It's the things the kids say that crack me up. Especially when they're small.
When Sarah was 2 years old, she said to me, "When you're dead, can I have your shoes?"
I asked her what she wanted for her birthday when she was little, & after some thought, she said she'd have one of those stripy things like her dad has. I asked what stripy her what she meant, & she said, "You know, you can see it when he's in the bath - like an elephant's trunk near his legs." (Sripey?

) I said, "What do you want one of them for?", & she said she just liked the look of 'em.
Again when she was tiny, her dad arrived home in a grump, and the 1st thing he said to her was, "Pick all these toys up, right now". She stood up & put her hands on her hips, and said, "No I willn't, and you're not in charge. Me & my mum are".
Then another time, she had her pet lip out when I asked her to take something to her dad in the garden. I asked what was up, & she said she didn't want to speak to him, 'cause he was being unkind to her. I asked why, & she explained she'd just been ballet dancing & had accidentally kicked him in the tentacles.
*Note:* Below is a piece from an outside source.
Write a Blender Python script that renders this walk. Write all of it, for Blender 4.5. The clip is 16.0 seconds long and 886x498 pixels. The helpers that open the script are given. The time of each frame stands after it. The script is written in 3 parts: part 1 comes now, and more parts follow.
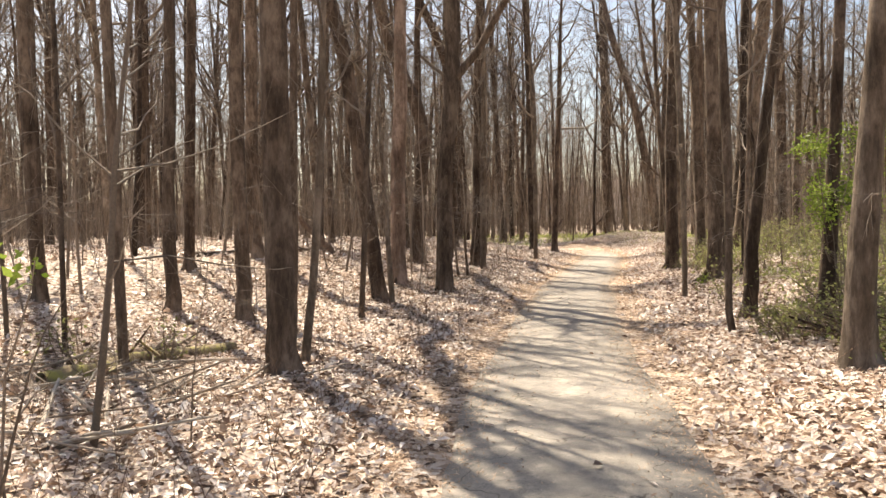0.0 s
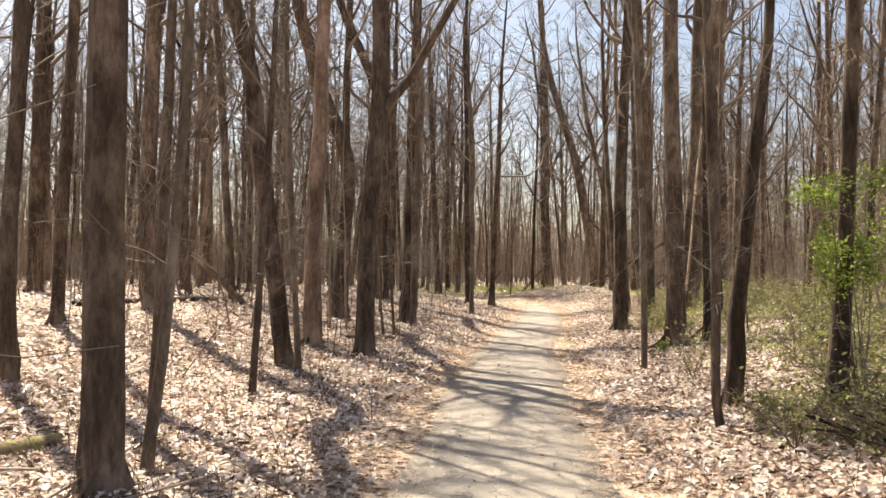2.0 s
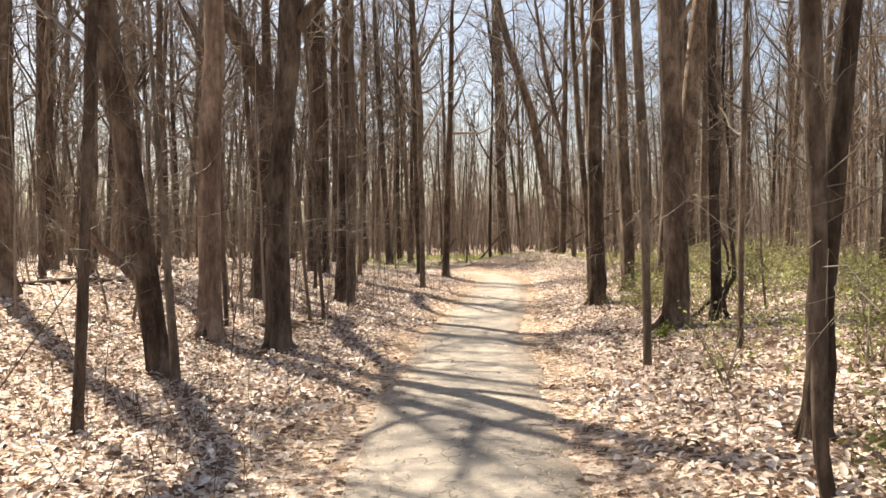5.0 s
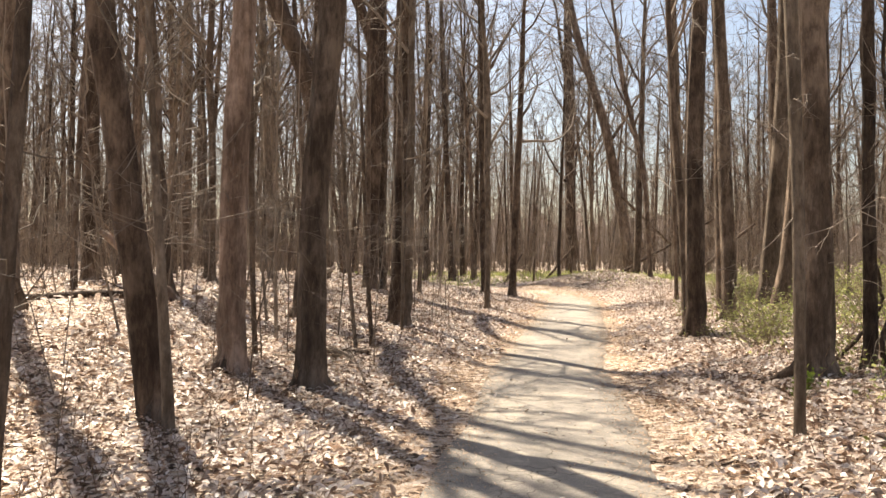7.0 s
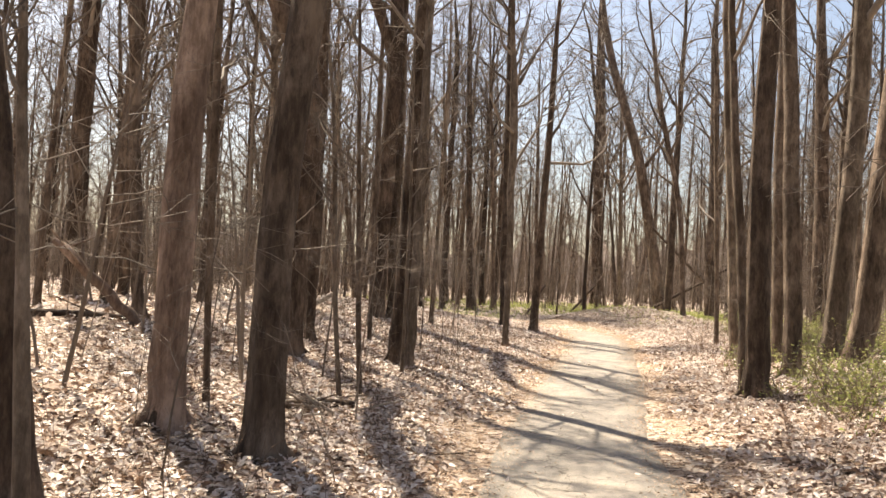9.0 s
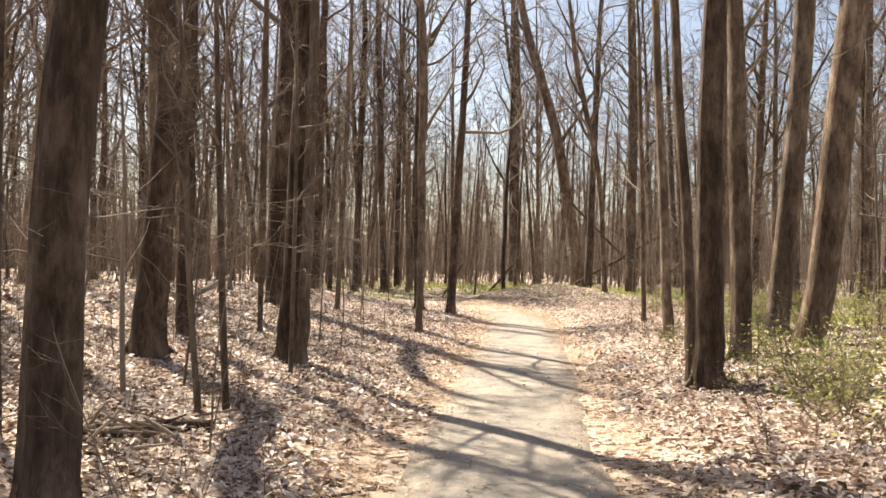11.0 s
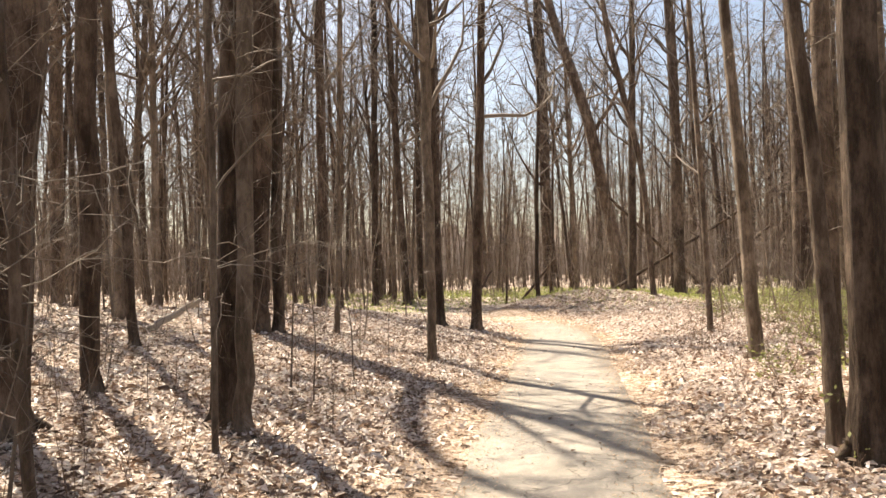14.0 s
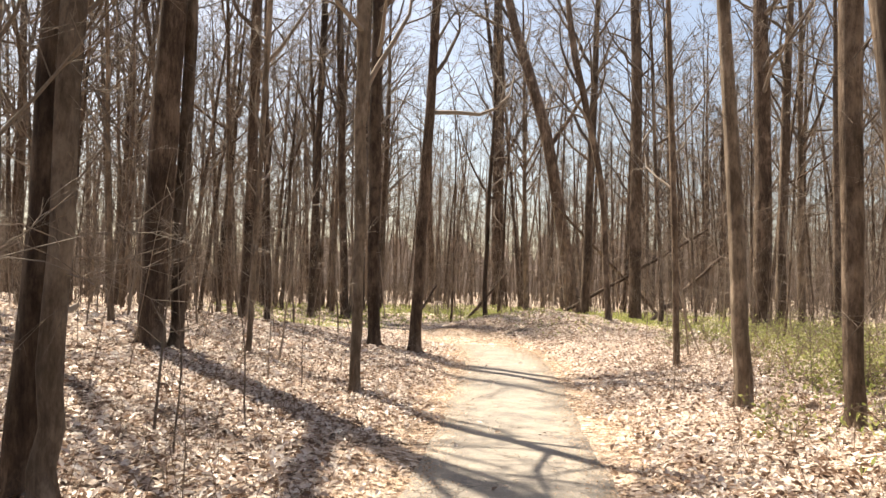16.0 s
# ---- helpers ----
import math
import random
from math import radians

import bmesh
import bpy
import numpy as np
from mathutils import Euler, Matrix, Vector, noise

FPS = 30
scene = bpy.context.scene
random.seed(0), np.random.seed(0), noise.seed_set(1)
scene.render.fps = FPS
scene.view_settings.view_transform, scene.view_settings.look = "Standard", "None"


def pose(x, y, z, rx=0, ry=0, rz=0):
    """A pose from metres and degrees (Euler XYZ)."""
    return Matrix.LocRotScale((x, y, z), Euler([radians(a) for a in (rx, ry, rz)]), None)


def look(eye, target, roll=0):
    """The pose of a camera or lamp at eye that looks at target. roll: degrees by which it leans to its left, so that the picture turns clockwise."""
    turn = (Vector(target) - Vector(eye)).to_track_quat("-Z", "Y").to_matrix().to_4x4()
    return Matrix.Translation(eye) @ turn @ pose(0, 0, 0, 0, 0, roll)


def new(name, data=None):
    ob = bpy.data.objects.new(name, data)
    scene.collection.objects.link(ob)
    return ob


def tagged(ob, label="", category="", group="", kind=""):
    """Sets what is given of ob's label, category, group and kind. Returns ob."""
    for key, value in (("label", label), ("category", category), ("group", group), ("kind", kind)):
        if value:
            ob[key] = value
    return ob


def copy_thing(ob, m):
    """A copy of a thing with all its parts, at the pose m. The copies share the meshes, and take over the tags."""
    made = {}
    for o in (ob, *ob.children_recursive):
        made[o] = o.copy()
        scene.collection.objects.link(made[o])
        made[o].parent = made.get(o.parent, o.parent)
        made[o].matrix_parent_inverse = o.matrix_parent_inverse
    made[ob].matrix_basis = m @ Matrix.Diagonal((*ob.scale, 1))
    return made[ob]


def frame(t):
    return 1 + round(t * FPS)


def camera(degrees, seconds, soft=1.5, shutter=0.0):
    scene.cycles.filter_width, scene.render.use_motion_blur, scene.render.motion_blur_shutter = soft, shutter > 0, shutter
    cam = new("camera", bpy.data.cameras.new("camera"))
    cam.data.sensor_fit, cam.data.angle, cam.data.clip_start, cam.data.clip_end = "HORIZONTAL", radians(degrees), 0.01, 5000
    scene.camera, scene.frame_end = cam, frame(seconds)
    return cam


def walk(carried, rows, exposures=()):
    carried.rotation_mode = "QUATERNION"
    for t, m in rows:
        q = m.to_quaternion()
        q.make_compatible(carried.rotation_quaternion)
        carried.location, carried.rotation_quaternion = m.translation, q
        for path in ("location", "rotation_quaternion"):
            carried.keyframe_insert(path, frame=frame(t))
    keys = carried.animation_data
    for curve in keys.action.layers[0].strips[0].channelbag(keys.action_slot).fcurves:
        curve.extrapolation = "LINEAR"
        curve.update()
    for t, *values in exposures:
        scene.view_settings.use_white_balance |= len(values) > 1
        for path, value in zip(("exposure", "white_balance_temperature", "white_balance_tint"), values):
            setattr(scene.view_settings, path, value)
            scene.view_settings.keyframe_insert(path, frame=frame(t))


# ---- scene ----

She couldn't pronounce 'th' for ages, so I used to deliberately ask her what she'd been doing, knowing she'd answer, "Yis & yat."
When Alex was tiny, we were walking through town, when I bumped into a woman who'd previously been a work colleague, Jane, who happens to be a dwarf. We stood having a chat for a bit, and she kept saying how cute Al was, and trying to stroke his face, but he kept dodging round my legs, out of her reach. Just as we were heading our separate ways, he demanded in a booming, angry voice, "Why didn't you stop that elf trying to touch me? You
know they're dangerous!" .
When he first started school, he asked if he could invite 2 new friends home for their tea. I asked their names, and he said they were Fraggle and Asda. I was a bit disappointed on meeting them to learn that they were really called Bradley & Esther.